“The ideas of the ruling class are in every epoch the ruling ideas, i.e. the class which is the ruling material force of society, is at the same time its ruling intellectual force. The class which has the means of material production at its disposal, has control at the same time over the means of mental production, so that thereby, generally speaking, the ideas of those who lack the means of mental production are subject to it. The ruling ideas are nothing more than the ideal expression of the dominant material relationships, the dominant material relationships grasped as ideas.” ― Karl Marx, Theses on Feuerbach
Capitalist ideas are present in all parts of the society, including education, politics, the media and culture.
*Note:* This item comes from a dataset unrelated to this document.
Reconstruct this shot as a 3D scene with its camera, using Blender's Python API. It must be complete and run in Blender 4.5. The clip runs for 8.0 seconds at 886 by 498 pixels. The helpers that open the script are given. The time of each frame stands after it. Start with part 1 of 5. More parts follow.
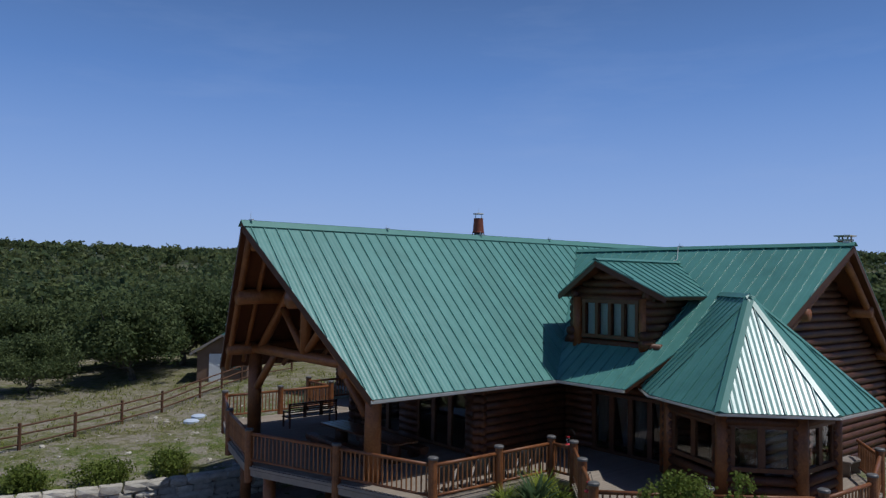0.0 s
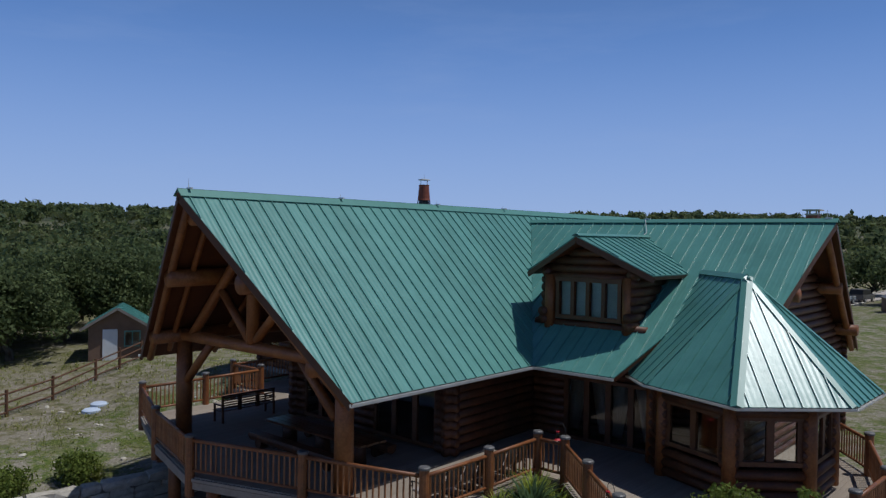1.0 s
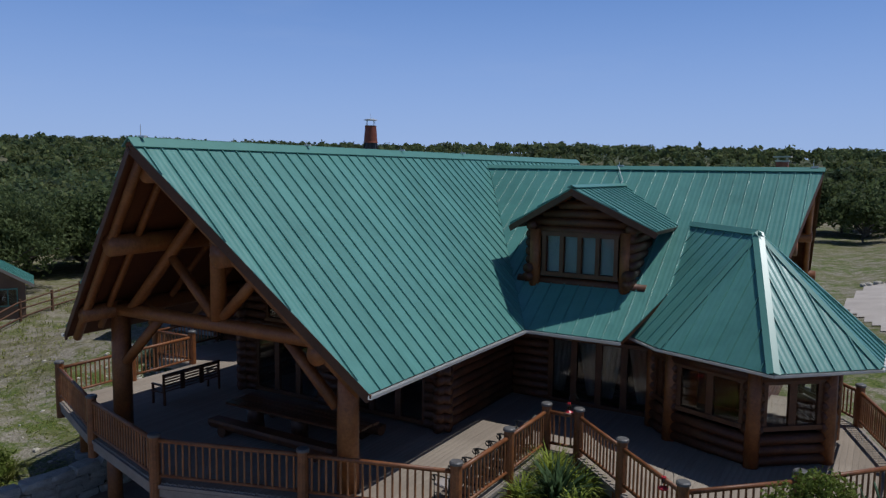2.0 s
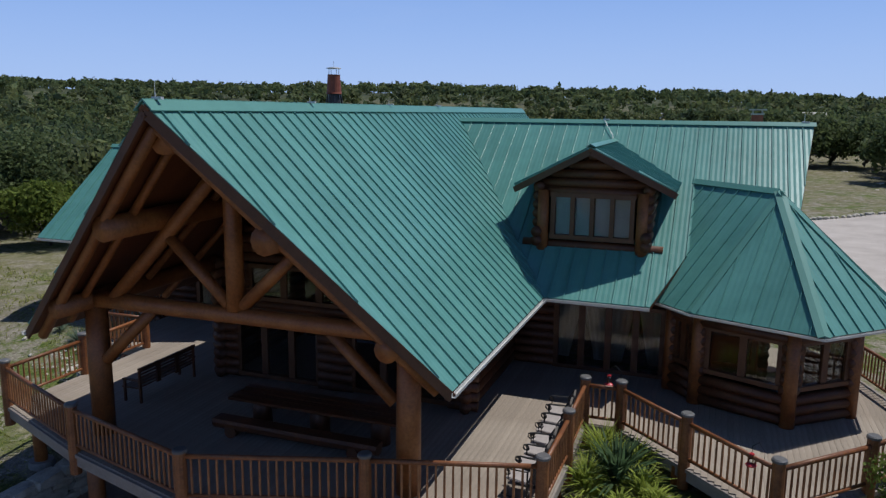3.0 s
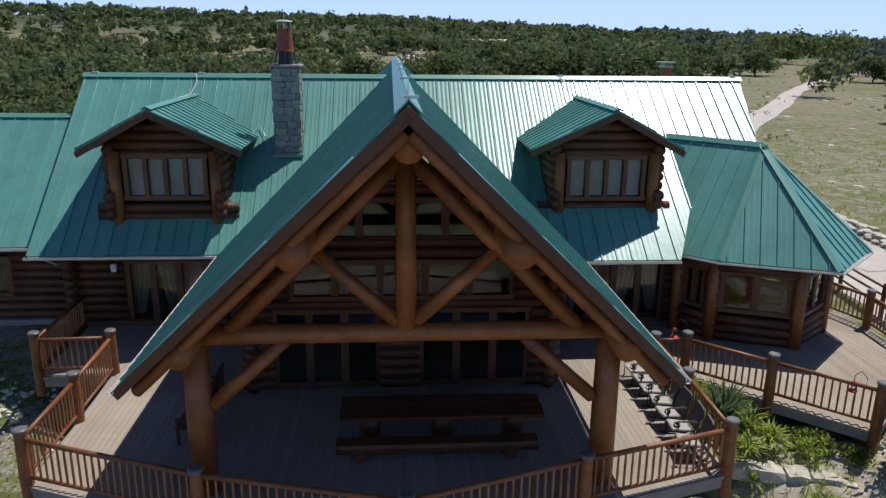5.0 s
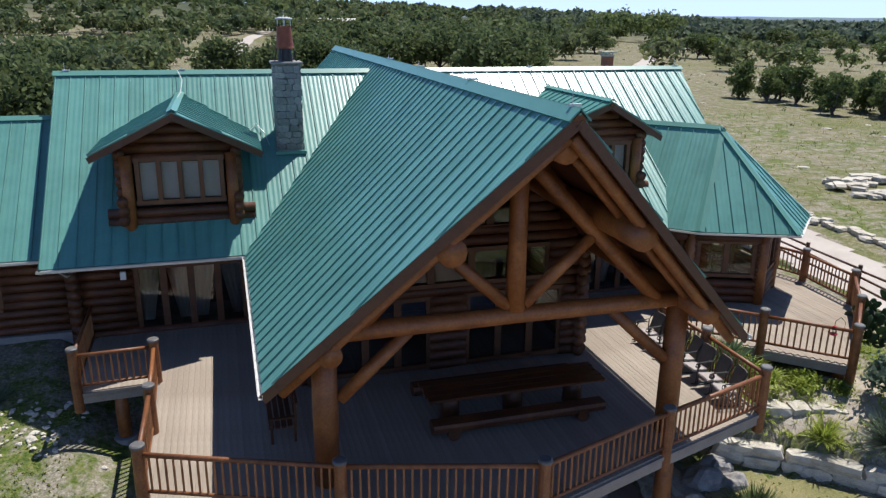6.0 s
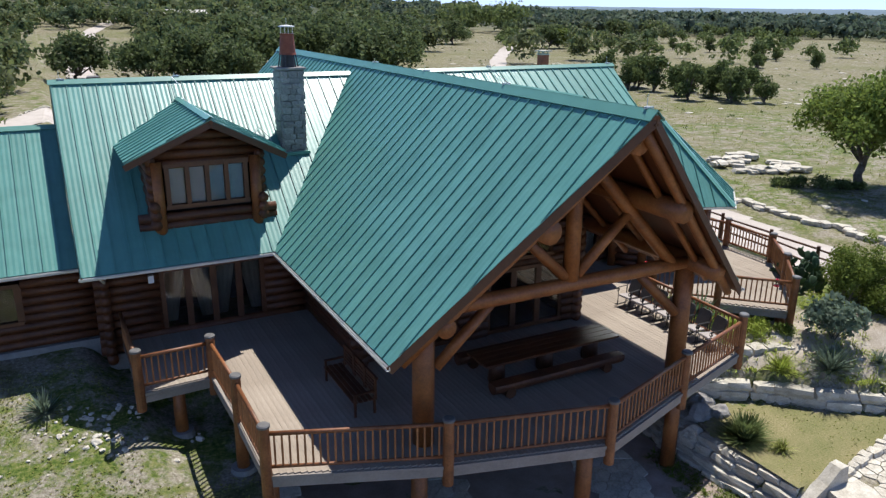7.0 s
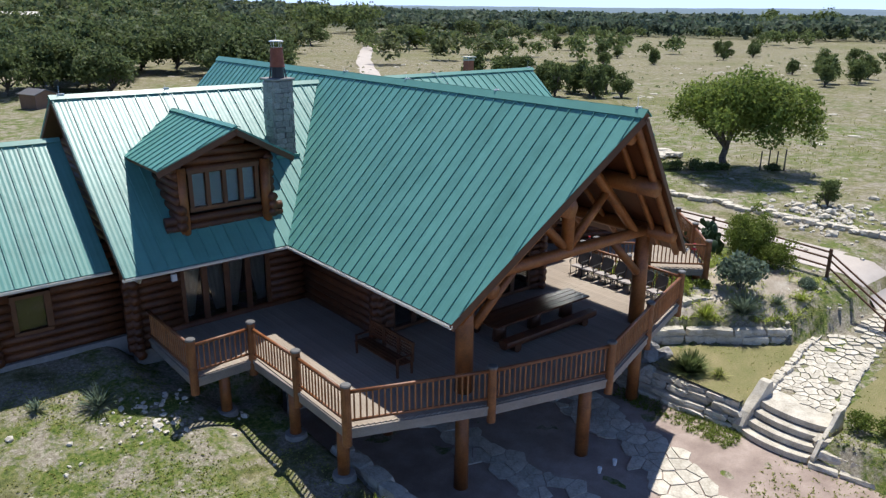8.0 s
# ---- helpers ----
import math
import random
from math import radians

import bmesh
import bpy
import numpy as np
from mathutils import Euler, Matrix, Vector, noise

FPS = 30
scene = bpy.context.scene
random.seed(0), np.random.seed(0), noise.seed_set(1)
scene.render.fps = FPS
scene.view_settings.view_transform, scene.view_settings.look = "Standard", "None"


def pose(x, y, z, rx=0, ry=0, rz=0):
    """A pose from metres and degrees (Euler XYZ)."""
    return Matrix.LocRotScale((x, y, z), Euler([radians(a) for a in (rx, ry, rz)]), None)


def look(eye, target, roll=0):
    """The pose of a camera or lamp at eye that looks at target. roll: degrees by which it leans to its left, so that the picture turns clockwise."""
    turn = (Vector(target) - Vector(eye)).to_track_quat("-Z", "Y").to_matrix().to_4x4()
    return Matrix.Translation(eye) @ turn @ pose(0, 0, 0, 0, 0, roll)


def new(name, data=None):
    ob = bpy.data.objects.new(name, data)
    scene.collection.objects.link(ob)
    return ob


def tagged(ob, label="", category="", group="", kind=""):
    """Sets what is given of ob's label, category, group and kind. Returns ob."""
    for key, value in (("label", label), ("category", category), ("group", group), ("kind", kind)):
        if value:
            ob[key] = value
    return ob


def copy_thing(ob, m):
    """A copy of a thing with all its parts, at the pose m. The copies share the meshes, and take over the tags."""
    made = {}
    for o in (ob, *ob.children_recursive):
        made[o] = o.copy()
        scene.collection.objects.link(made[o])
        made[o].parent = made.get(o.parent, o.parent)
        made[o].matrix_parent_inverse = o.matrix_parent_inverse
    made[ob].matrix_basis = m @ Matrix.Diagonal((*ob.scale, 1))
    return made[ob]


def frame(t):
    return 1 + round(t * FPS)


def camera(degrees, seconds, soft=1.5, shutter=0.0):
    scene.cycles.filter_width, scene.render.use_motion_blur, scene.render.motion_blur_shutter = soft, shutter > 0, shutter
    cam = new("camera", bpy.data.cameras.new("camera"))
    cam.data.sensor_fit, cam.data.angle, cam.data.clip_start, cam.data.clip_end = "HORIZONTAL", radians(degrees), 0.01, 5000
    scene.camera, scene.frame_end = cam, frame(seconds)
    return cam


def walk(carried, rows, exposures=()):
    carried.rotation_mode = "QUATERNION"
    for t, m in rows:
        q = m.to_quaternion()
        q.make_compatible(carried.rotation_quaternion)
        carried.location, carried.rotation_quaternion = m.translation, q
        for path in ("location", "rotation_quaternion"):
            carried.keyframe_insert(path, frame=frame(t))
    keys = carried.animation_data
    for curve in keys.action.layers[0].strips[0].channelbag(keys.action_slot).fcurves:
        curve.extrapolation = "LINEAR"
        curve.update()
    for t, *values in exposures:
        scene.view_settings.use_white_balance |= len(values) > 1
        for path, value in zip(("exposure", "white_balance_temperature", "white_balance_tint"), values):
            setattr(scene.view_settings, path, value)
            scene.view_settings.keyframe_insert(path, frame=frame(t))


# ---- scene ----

cam = camera(61.3, 8.0, soft=1.35)
PATH = [
    (0.0, (23.07, -12.136, 6.202), (21.531, -10.861, 6.281), 0.8),
    (0.5, (21.024, -12.134, 6.479), (19.585, -10.746, 6.517), 0.9),
    (1.0, (18.965, -12.194, 6.795), (17.646, -10.692, 6.765), 0.9),
    (1.5, (16.719, -12.204, 7.112), (15.542, -10.592, 6.992), 0.85),
    (2.8, (10.59, -12.424, 7.785), (9.847, -10.598, 7.45), 0.6),
    (3.0, (9.642, -12.469, 7.873), (8.969, -10.621, 7.51), 0.6),
    (3.5, (7.247, -12.55, 8.142), (6.759, -10.66, 7.708), 0.65),
    (4.0, (4.781, -12.553, 8.393), (4.495, -10.633, 7.911), 0.65),
    (4.5, (2.286, -12.588, 8.626), (2.212, -10.656, 8.113), 0.6),
    (5.8, (-4.514, -12.777, 9.341), (-4.054, -10.921, 8.754), 0.65),
    (6.0, (-5.615, -12.841, 9.438), (-5.077, -11.008, 8.845), 0.6),
    (6.5, (-8.299, -12.96, 9.684), (-7.579, -11.195, 9.077), 0.6),
    (7.0, (-11.063, -13.156, 9.97), (-10.169, -11.476, 9.357), 0.6),
    (7.5, (-13.91, -13.297, 10.271), (-12.846, -11.719, 9.654), 0.6),
    (8.0, (-16.879, -13.546, 10.521), (-15.663, -12.08, 9.909), 0.5),
]
walk(cam, [(t, look(eye, target, roll)) for t, eye, target, roll in PATH], exposures=[(0.0, -0.82, 5950, 10), (1.5, -0.86, 5950, 10), (3.5, -0.38, 6150, 10), (4.5, -0.22, 6300, 10), (6.0, 0.3, 6300, 10), (8.0, 0.4, 6300, 10)])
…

Thus socialist ideas are rarely feature in political debates. The environmental movement and its books and journals seldom incorporate it within their analysis and the scientific community certainly does not include it in their solutions. While the climate crises requires a political response it is conducted within the parameters of what reformers consider immediately possible. The socialist claims of insolubility of the climate crisis through capitalism is dismissed. The Socialist Party’s contribution to the environment movement’s development is to emphasise that its goals can only be accomplished by the elimination of the capitalist economic system and the transformation to a socialist society. Only in a socialist society can the ecological problems capitalism creates be solved. The Socialist Party continually emphasises the necessity of transcending capitalism and creating a new society based on democratic ownership and control of resources and production. The features of capitalism – its drive for expansion, production for profit rather than social good, the inability to plan, and, ultimately, alienation of humanity from nature – make it inherently ecologically destructive. Our aim is to show the inability of capitalism to manage the economy sustainably or in the general interest and necessity of socialism.
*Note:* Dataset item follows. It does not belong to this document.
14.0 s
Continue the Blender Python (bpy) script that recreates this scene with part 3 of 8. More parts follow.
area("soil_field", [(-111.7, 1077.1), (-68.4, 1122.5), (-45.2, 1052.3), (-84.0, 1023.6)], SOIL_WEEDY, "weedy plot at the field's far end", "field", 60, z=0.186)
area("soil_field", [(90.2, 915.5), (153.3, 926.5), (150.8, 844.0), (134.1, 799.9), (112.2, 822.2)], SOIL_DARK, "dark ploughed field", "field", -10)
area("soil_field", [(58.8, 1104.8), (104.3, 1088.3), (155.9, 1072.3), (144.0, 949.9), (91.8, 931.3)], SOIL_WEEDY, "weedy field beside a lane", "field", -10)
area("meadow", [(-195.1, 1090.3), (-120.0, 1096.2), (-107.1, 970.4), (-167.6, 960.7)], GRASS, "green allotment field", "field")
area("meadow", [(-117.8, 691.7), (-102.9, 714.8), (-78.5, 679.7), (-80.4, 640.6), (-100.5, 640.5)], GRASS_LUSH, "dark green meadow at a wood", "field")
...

Socialism presents a quandary for many radical greens. While engaging themselves in local grassroots activism and nongovernmental organisations forming transnational networks, this new global citizenship, the challenges to consumer capitalism obscure the continuation of the same old harsh realities that are fundamental to capitalist mode of production. No matter how much the patterns of lifestyles and consumption may change—no matter how decentralised or re-distributed they become—the basic structural reality of capitalism remains the same: EXPROPRIATION AND EXPLOITATION IN THE PRODUCTION FOR PROFIT. Capitalism is still a continuation of the centuries-old process of growth and incessant accumulation of capital through the expansion of world markets and attempt to control material resources and labour beyond national borders. Eco-activists neglect the exploitative process of capitalism—the expropriation of people’s surplus value for profit and thus diverts attention from what is at stake, which is the use of science not for emancipation of humankind from the realm of necessity but for profit. The question is that the resources of the planet can be can be used for meeting the needs of human kind, or it can be used to produce profit. It is not technology that is the problem, rather than capitalism. Equating environmental degradation with industrialisation, or new technology per se lets capitalism off the hook. The solution is not simplistically ending growth, but ending capitalism: ending production for profit and eliminating the exploitation of labour. Much of contemporary environmentalism cannot think the future of humanity outside of capitalism and instead embrace and accept capitalism working within the system rather than transforming it.